Historic house in Iowa, United States

The Thomas C. Wilkinson House is a historic building located in the West End of Davenport, Iowa, United States. The residence has been listed on the National Register of Historic Places since 1984.

==History==
This house was built for Thomas C. Wilkinson, who had been a bricklayer in St. Louis, Missouri. He retired to Davenport in 1854 and moved to Rose Hill Farm. He had this house built in 1860. His wife was Ellen McManus Atkinson whose father was Judge James McManus, and he lived on a farm just to the east. On Christmas Eve in 1876, Wilkinson committed suicide in the house.

==Architecture==
The Thomas C. Wilkinson House is an Italian Villa style home that sits on a large lot high above street level.
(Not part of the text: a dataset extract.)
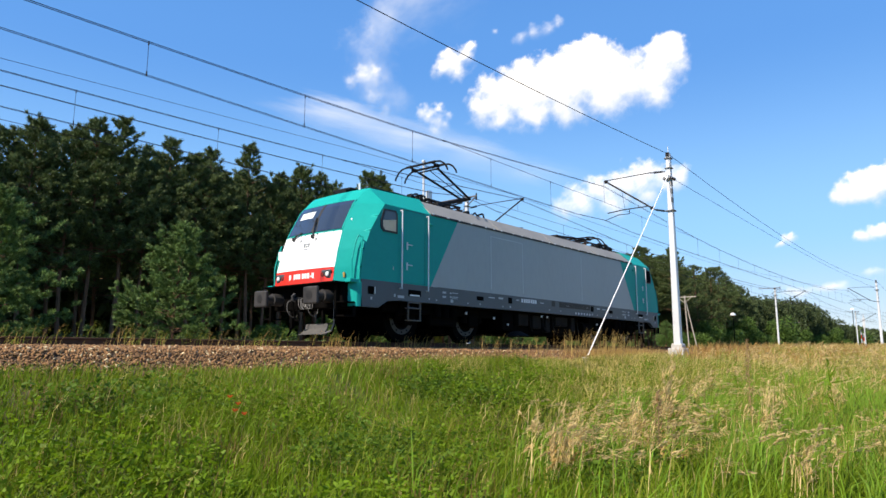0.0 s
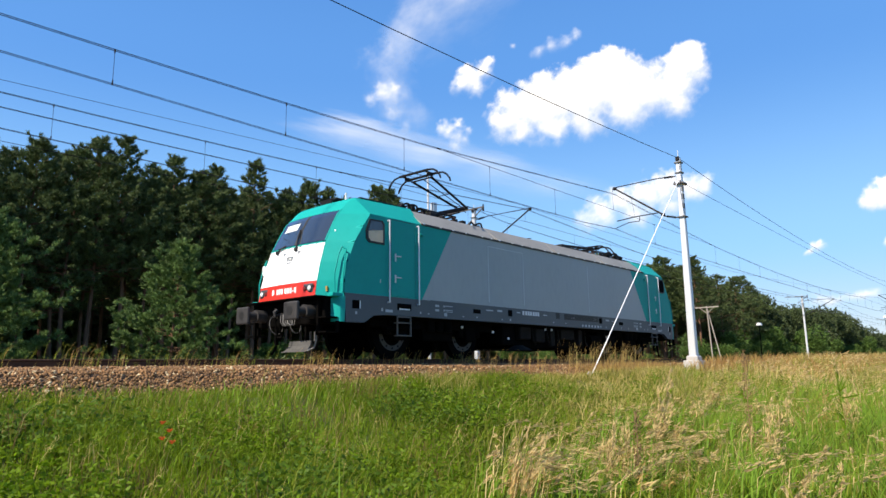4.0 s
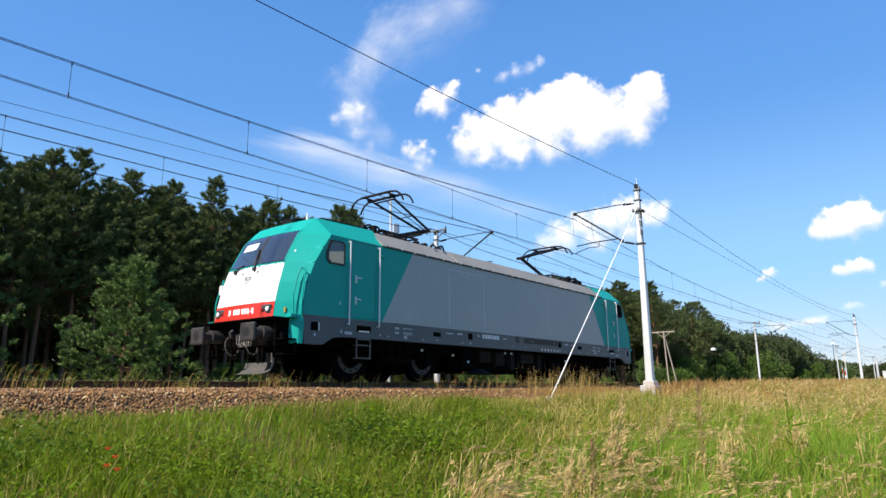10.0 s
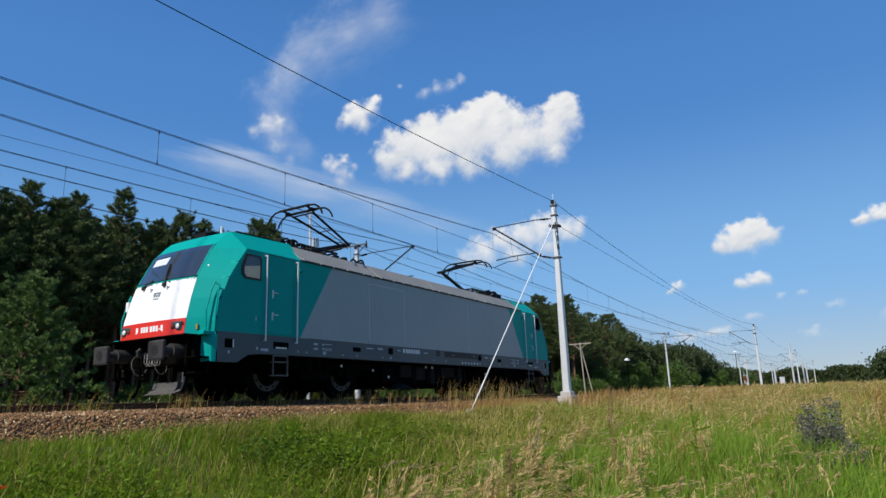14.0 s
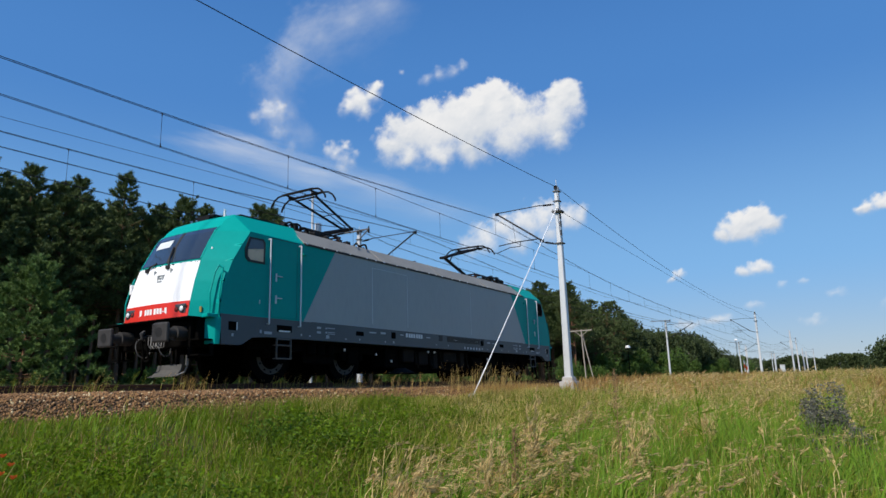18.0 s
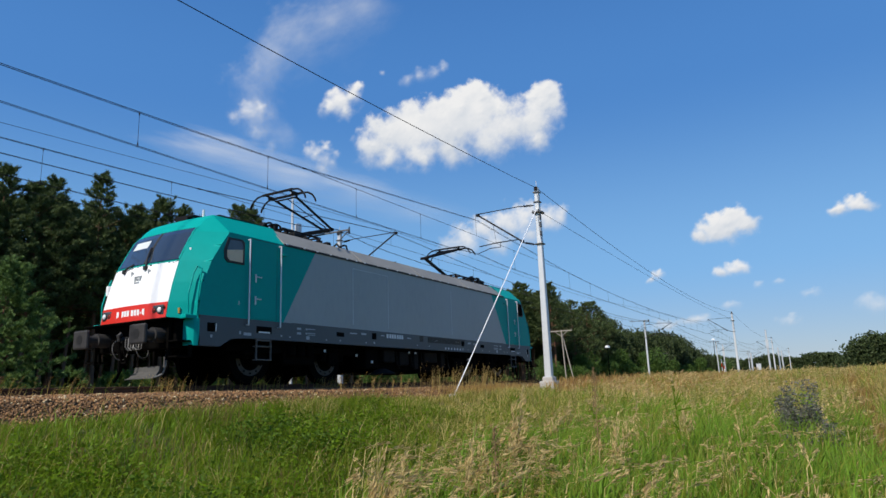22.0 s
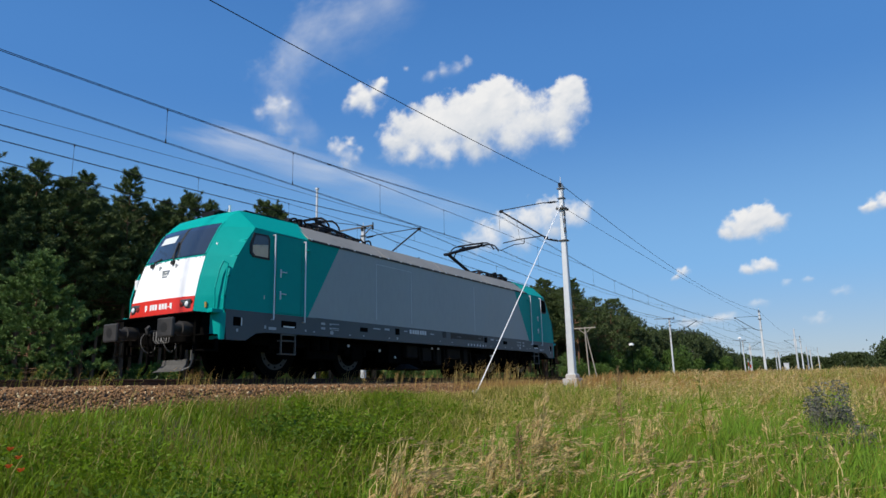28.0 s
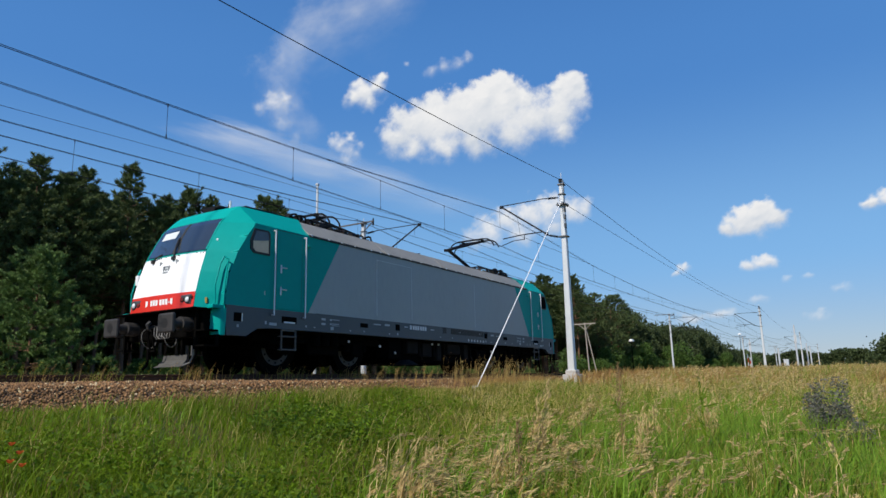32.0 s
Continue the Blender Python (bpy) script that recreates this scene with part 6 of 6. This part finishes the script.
cloud(4.0, 7.0, spread(2.0, 1.0, [(0, 0, 0.7)]), seed=17.4, soft=0.9, peak=0.35, size=0.6)
cloud(-8.5, 8.0, spread(5.0, 3.0, [(0, 0, 0.7)]), seed=18.4, soft=0.5, peak=0.9)
cloud(38.0, 17.5, spread(32.0, 3.8, [(-0.6, 0, 0.5), (0, 0, 0.6), (0.6, 0, 0.5)]), seed=19.4, soft=1.9, peak=0.42, rough=0.6, tilt=-14, streak=6.0, size=1.2)
cloud(41.0, 19.0, spread(26.0, 2.2, [(-0.6, 0, 0.4), (0, 0, 0.5), (0.6, 0, 0.4)]), seed=29.4, soft=1.8, peak=0.36, rough=0.6, tilt=-16, streak=6.0, size=1.2)


def motions():
    """The front pantograph comes down after the rear one has gone up; the grass sways."""
    def rows(key, index, turned):
        return [(t, arm_poses(u, turned)[index]) for t, u in key]
    rise = [(0.0, 0.0), (8.6, 0.0), (8.8, 0.06), (9.0, 0.25), (9.1, 0.42), (9.2, 0.5), (9.3, 0.58), (9.4, 0.66), (9.5, 0.76), (9.6, 0.85), (9.8, 0.97), (10.0, 1.0), (32.0, 1.0)]
    fall = [(0.0, 1.0), (22.2, 1.0), (22.4, 0.98), (22.6, 0.93), (22.8, 0.84), (23.0, 0.68), (23.2, 0.48), (23.4, 0.32), (23.6, 0.2), (23.8, 0.12), (24.0, 0.05), (24.2, 0.0), (32.0, 0.0)]
    for turned, key in ((True, rise), (False, fall)):
        for index in range(3):
            walk(PANTO[turned][index], rows(key, index, turned))
    # gusts run across the field and bend the grass down the wind
    for k, (ob, place, x, y) in enumerate(SWAY):
        steps = []
        for j in range(81):
            t = 0.4 * j
            gust = math.sin(1.1 * t - 0.55 * x + 0.3 * y) + 0.6 * math.sin(2.3 * t - 0.9 * x + 0.5 * k) + 0.35 * math.sin(4.1 * t + 1.7 * k)
            away = 4.0 + 4.2 * gust
            spin = place.to_3x3().inverted() @ Vector((0.25, 1.0, 0.0))
            steps.append((t, place @ Matrix.Rotation(radians(away), 4, spin)))
        walk(ob, steps)


motions()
The two-story house is frame construction with a front gable, L-plan main block. It features a three-stage, square tower. The third level is not original to the house. The windows on the west wing appear to be from the turn of the 20th century and suggest this portion of the house was built later than the rest of the structure. The house features a bracketed cornice on the main block, an entrance porch with a spindle frieze and wrought iron railings. The main façade has two round-arched windows on both levels. The lower-level windows are taller than the upper-level windows and they all feature muntins. There are two circular windows above the ground level in the basement.